Abstract

This paper presents new data obtained from the field, 34 whole-rock silicate analyses, and age dates, in order to provide evidence for a late-stage, water-enriched, igneous origin for the orbicular rocks of the Sandia Mountains in New Mexico. A recent paper by Thompson and Giles (1974) proposed a metasomatic origin for these orbicules which resulted from reaction of the Sandia granite with a large biotite monzonite-diorite xenolith (see p. 912). Our data, collected since 1972 without knowledge of the work of Thompson and Giles, indicate that the biotite monzonite is not a xenolith but rather a product of a magmatic event during the late stages of the Sandia granite formation.
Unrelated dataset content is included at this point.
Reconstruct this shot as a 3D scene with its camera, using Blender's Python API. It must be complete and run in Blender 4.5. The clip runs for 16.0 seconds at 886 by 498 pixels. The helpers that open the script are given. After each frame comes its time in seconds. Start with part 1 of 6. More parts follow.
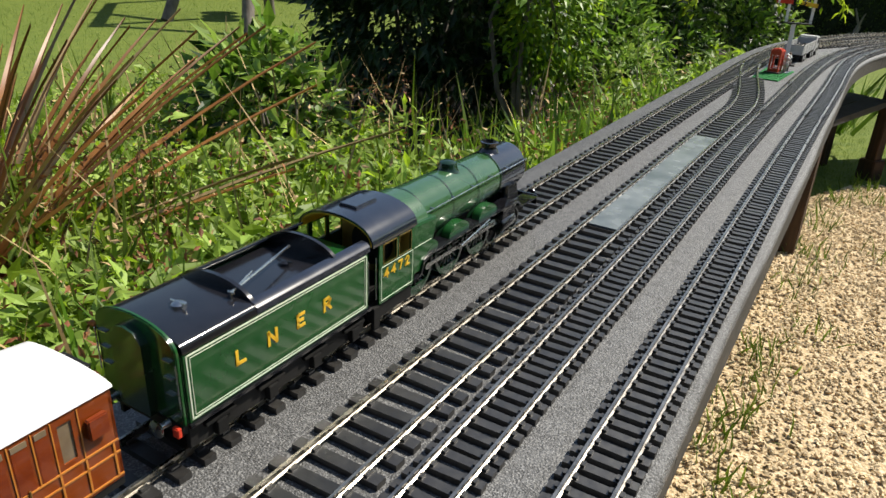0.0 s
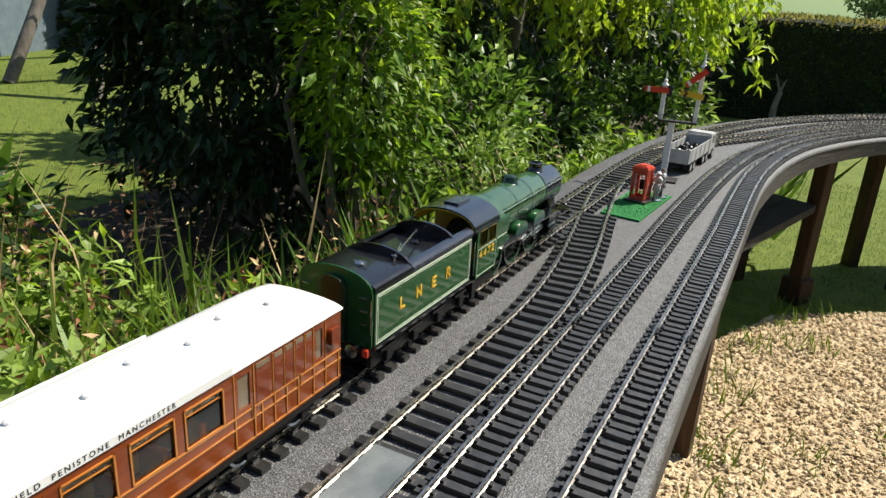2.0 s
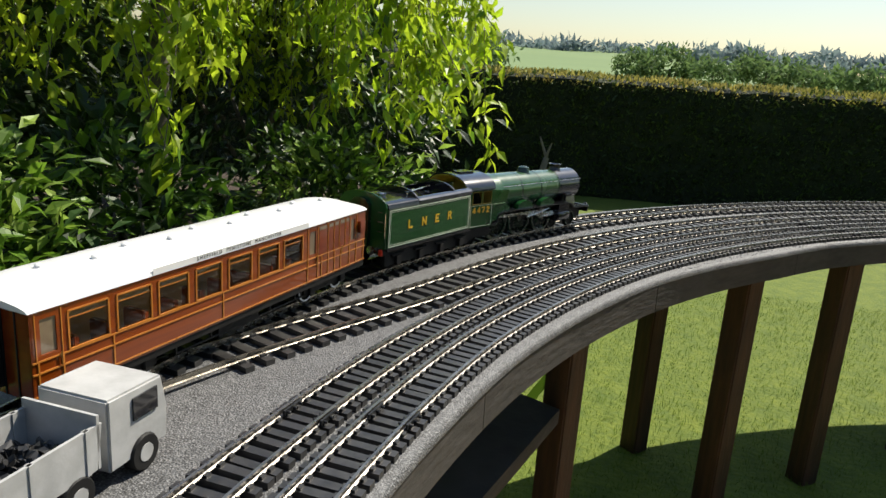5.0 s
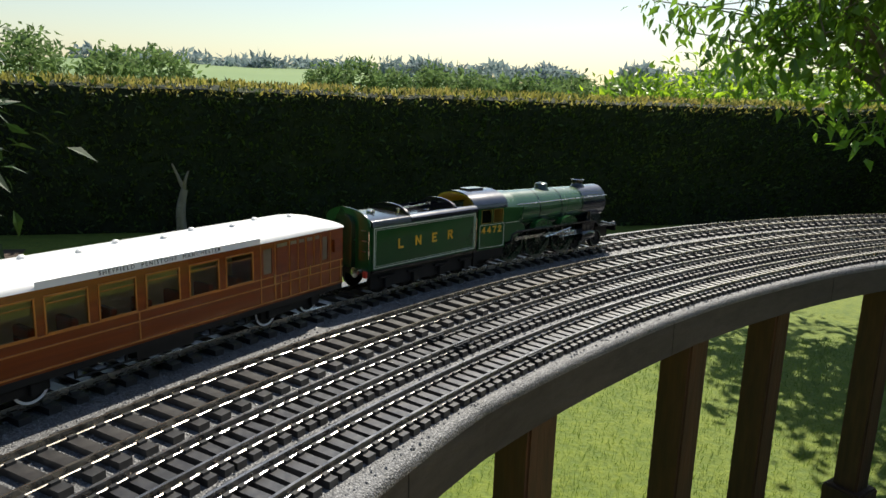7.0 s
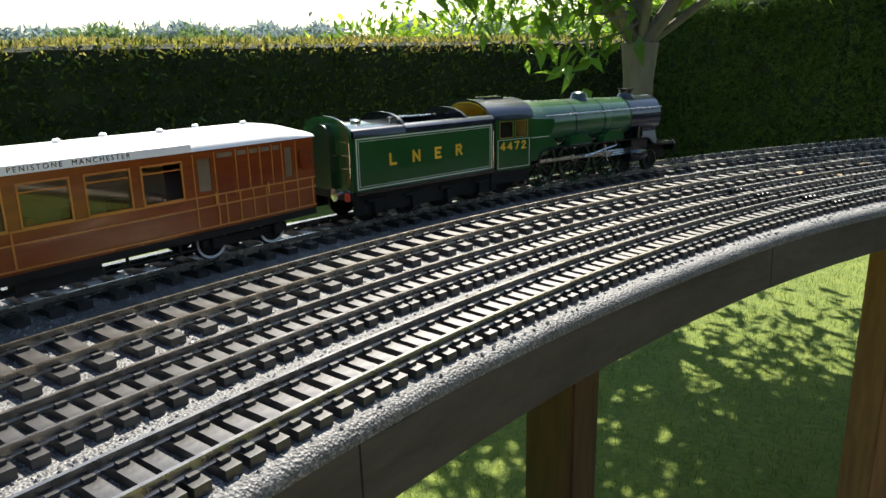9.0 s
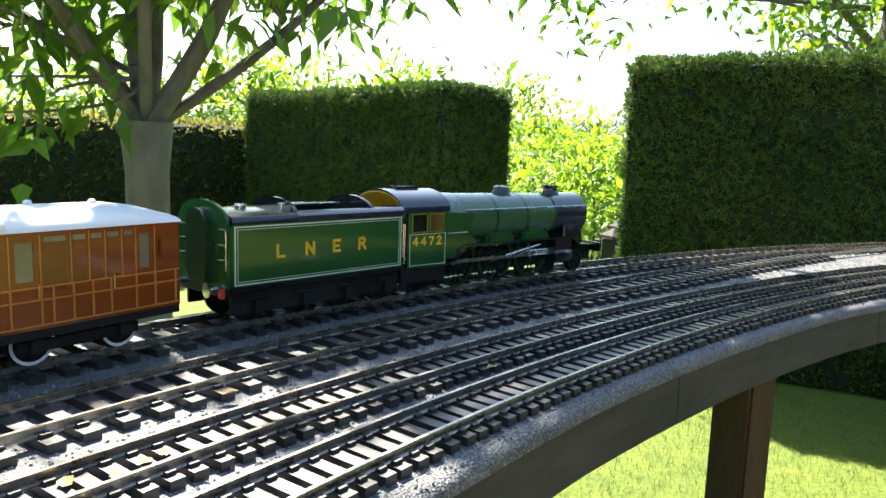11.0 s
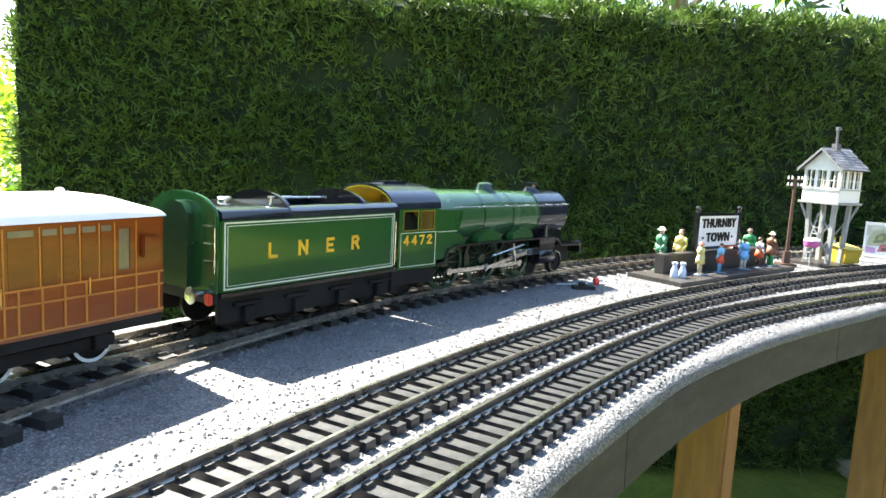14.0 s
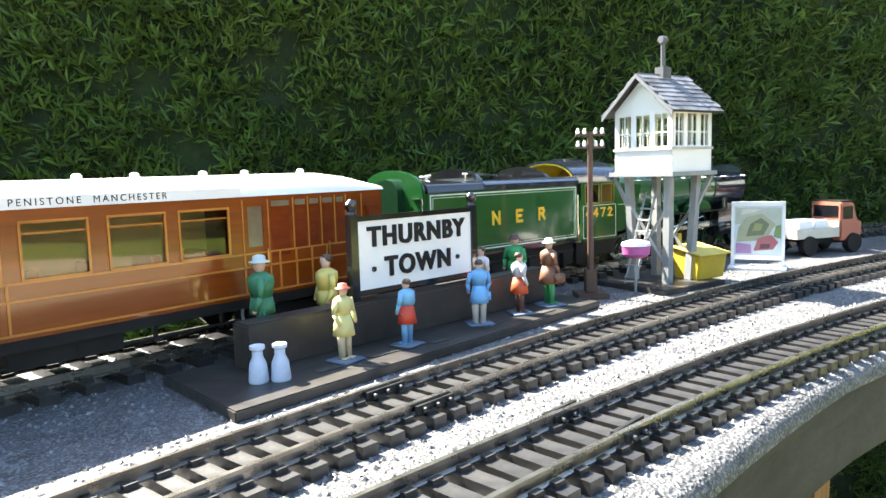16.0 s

In 197.1 (abs.), Daugherty and Asquith suggested an igneous origin in which the orbicules were formed by alternating precipitation of biotite and plagioclase in a convecting magma, one phase being precipitated in a hotter region and the other in a cooler part of the magma. Phase relationships can be used to argue against this theory since, two different phases could not be precipitating in different parts of a magma simultaneously at different temperatures. During the circulation of an orbicule from a cooler to a hotter (or vice versa) region of a magma, a cotectic boundary must be crossed, which is impossible to do. Kelley and Northrop (1975) in their memoir on the Sandia Mountains reviewed briefly the occurrence of the orbicular rocks and, without new data, concluded that a metasomatic origin as proposed by Thompson, and Giles (1974) was unacceptable and that an early magmatic origin was most likely. Using zircon distribution patterns, Held and Harris (1978, abs.) interpreted an igneous origin from one specimen of the Sandia orbicular rock. We believe that our new data will help resolve this controversy.